▶ **WHAT IS NEEDED**:
Starting at the first line of the listing below, retype each line up to and including the one that contains "return np.column_stack([x, y, land(x, y)". Leave pictures out.

### SOURCE DATA ###

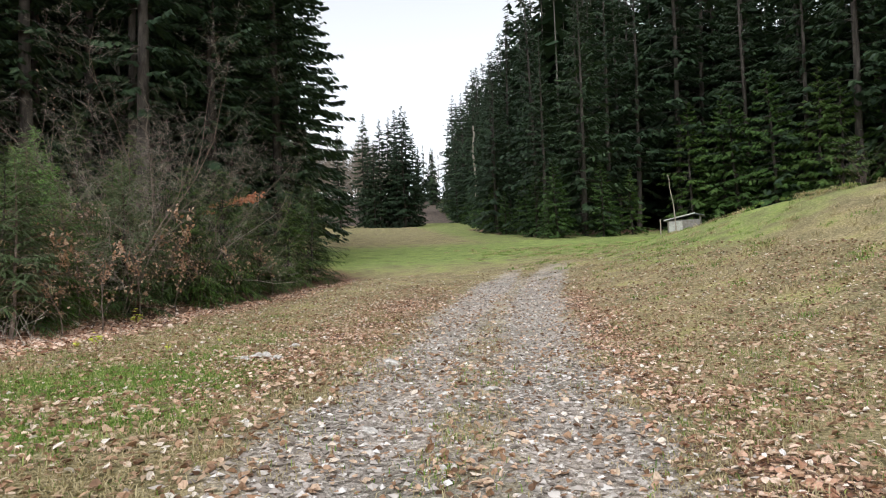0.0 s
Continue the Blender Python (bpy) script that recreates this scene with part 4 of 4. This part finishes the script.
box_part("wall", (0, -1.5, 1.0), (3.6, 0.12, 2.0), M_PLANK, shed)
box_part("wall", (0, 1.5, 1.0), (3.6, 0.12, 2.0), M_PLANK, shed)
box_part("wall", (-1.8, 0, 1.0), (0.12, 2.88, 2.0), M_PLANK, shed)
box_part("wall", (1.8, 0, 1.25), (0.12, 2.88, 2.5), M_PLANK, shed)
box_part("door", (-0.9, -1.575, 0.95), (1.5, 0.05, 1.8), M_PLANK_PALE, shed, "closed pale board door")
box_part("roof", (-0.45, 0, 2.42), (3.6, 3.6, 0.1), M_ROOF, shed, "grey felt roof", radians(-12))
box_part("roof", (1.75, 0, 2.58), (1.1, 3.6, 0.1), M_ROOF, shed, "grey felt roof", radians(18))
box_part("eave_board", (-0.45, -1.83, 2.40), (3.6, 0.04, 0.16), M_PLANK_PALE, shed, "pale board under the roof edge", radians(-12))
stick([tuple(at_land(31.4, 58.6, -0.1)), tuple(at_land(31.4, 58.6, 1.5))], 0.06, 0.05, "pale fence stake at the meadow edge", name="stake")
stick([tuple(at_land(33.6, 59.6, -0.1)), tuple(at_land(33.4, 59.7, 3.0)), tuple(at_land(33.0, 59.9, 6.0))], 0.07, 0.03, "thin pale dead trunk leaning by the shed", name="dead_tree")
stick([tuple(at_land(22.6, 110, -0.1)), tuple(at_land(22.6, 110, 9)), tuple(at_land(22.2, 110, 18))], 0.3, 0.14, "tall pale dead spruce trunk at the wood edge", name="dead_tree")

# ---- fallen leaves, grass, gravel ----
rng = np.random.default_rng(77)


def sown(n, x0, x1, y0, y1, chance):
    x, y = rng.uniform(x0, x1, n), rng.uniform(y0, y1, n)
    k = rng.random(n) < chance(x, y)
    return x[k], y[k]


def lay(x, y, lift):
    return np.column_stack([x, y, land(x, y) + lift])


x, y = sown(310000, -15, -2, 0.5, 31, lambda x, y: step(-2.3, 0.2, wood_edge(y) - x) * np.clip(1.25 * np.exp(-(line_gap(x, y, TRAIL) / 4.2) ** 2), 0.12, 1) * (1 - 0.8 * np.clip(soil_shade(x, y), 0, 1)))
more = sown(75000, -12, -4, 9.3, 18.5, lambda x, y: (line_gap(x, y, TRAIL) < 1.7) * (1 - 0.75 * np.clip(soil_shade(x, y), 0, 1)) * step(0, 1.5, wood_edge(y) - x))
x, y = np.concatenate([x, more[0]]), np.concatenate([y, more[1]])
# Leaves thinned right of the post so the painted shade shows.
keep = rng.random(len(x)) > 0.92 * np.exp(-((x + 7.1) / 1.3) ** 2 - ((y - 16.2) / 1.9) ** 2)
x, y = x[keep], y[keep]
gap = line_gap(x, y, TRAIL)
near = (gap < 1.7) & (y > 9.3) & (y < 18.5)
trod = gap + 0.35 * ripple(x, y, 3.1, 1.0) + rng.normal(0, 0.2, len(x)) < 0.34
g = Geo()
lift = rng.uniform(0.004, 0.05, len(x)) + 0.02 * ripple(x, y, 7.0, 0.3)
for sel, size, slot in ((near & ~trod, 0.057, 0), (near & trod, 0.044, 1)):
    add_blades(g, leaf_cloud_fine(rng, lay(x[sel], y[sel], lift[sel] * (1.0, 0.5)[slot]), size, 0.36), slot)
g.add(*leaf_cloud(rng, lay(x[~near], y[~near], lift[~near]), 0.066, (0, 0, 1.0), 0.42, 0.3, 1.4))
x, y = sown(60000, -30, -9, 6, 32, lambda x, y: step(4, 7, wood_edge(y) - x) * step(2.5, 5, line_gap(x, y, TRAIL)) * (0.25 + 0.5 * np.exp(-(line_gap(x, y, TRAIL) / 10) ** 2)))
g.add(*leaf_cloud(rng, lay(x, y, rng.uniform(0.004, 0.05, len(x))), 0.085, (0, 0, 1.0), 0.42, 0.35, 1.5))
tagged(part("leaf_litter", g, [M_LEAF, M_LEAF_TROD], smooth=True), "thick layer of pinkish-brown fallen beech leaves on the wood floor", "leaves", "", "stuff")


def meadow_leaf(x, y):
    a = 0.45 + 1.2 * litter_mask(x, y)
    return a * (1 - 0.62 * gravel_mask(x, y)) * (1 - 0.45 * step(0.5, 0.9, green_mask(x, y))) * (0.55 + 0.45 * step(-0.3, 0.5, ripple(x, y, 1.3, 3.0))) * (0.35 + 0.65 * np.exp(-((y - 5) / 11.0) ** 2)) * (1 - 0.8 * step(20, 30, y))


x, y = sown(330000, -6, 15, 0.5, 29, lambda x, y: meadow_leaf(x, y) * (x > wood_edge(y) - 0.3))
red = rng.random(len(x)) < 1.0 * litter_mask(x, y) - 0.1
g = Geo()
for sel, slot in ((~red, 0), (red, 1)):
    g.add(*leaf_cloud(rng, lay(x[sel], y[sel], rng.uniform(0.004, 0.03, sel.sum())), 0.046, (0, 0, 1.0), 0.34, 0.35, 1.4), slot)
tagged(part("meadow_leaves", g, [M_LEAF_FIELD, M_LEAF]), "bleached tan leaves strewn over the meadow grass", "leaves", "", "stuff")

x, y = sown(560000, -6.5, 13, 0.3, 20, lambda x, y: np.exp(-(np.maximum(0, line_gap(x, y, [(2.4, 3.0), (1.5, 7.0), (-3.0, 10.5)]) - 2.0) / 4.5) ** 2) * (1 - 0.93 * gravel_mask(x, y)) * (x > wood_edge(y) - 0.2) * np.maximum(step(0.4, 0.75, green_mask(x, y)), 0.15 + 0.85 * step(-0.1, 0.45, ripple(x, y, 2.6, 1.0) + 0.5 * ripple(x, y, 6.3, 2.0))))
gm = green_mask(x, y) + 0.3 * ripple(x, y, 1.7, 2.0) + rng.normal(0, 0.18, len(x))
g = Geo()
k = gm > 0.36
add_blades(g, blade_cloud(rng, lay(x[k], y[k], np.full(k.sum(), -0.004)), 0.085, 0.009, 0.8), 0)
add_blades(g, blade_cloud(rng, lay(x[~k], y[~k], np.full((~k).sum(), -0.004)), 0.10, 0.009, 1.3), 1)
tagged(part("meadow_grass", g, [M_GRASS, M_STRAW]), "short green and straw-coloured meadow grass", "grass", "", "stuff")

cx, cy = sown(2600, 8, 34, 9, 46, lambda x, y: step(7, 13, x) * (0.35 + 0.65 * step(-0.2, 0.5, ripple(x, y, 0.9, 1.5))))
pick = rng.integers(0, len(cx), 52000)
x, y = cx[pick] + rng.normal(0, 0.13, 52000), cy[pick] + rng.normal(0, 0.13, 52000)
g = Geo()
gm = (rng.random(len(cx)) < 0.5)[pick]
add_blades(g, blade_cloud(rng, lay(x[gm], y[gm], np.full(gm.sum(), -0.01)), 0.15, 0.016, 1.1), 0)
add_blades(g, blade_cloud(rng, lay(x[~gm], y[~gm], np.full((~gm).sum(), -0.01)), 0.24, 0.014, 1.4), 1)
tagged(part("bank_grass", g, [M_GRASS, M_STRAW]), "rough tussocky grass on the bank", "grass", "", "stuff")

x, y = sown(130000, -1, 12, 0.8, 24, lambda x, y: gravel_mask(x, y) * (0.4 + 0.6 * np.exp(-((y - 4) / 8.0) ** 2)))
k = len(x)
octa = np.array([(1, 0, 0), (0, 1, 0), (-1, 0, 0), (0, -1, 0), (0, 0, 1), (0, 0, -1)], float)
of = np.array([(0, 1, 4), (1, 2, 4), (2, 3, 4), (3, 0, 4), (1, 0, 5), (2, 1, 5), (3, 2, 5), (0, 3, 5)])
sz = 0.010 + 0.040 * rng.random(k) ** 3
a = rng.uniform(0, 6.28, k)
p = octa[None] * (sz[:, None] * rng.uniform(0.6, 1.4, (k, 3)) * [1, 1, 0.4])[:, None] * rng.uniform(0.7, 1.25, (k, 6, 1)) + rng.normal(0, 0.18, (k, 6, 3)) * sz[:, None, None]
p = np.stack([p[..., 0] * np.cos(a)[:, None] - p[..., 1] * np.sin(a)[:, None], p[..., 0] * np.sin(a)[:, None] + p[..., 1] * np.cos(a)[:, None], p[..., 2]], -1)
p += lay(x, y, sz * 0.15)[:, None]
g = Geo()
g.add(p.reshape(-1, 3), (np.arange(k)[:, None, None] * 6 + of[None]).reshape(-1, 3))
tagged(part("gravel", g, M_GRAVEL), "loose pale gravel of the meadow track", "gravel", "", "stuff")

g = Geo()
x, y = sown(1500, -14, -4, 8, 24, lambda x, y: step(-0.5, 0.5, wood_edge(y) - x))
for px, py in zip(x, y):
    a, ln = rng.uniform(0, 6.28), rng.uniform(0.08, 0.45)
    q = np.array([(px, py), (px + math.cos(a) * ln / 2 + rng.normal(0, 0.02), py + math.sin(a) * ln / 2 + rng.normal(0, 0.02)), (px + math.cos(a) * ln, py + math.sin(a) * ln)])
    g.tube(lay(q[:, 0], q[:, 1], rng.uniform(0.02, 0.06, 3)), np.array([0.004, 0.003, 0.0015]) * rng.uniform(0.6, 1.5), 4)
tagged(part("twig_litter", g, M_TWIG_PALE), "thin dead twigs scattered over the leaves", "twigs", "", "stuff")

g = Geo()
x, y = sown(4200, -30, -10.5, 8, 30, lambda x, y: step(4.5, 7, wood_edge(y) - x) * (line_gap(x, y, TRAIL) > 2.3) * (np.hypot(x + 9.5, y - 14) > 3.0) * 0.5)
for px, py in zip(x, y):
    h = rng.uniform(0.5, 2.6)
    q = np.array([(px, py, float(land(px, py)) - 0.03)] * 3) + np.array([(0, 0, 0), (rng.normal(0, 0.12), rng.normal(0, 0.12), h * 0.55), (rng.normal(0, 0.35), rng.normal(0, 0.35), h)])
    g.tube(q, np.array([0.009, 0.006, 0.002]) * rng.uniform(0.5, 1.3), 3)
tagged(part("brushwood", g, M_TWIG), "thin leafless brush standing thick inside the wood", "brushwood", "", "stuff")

###

▶ **THE COMPLETED TASK**:
0.0 s
Continue the Blender Python (bpy) script that recreates this scene with part 4 of 4. This part finishes the script.
box_part("wall", (0, -1.5, 1.0), (3.6, 0.12, 2.0), M_PLANK, shed)
box_part("wall", (0, 1.5, 1.0), (3.6, 0.12, 2.0), M_PLANK, shed)
box_part("wall", (-1.8, 0, 1.0), (0.12, 2.88, 2.0), M_PLANK, shed)
box_part("wall", (1.8, 0, 1.25), (0.12, 2.88, 2.5), M_PLANK, shed)
box_part("door", (-0.9, -1.575, 0.95), (1.5, 0.05, 1.8), M_PLANK_PALE, shed, "closed pale board door")
box_part("roof", (-0.45, 0, 2.42), (3.6, 3.6, 0.1), M_ROOF, shed, "grey felt roof", radians(-12))
box_part("roof", (1.75, 0, 2.58), (1.1, 3.6, 0.1), M_ROOF, shed, "grey felt roof", radians(18))
box_part("eave_board", (-0.45, -1.83, 2.40), (3.6, 0.04, 0.16), M_PLANK_PALE, shed, "pale board under the roof edge", radians(-12))
stick([tuple(at_land(31.4, 58.6, -0.1)), tuple(at_land(31.4, 58.6, 1.5))], 0.06, 0.05, "pale fence stake at the meadow edge", name="stake")
stick([tuple(at_land(33.6, 59.6, -0.1)), tuple(at_land(33.4, 59.7, 3.0)), tuple(at_land(33.0, 59.9, 6.0))], 0.07, 0.03, "thin pale dead trunk leaning by the shed", name="dead_tree")
stick([tuple(at_land(22.6, 110, -0.1)), tuple(at_land(22.6, 110, 9)), tuple(at_land(22.2, 110, 18))], 0.3, 0.14, "tall pale dead spruce trunk at the wood edge", name="dead_tree")

# ---- fallen leaves, grass, gravel ----
rng = np.random.default_rng(77)


def sown(n, x0, x1, y0, y1, chance):
    x, y = rng.uniform(x0, x1, n), rng.uniform(y0, y1, n)
    k = rng.random(n) < chance(x, y)
    return x[k], y[k]


def lay(x, y, lift):
    return np.column_stack([x, y, land(x, y) + lift])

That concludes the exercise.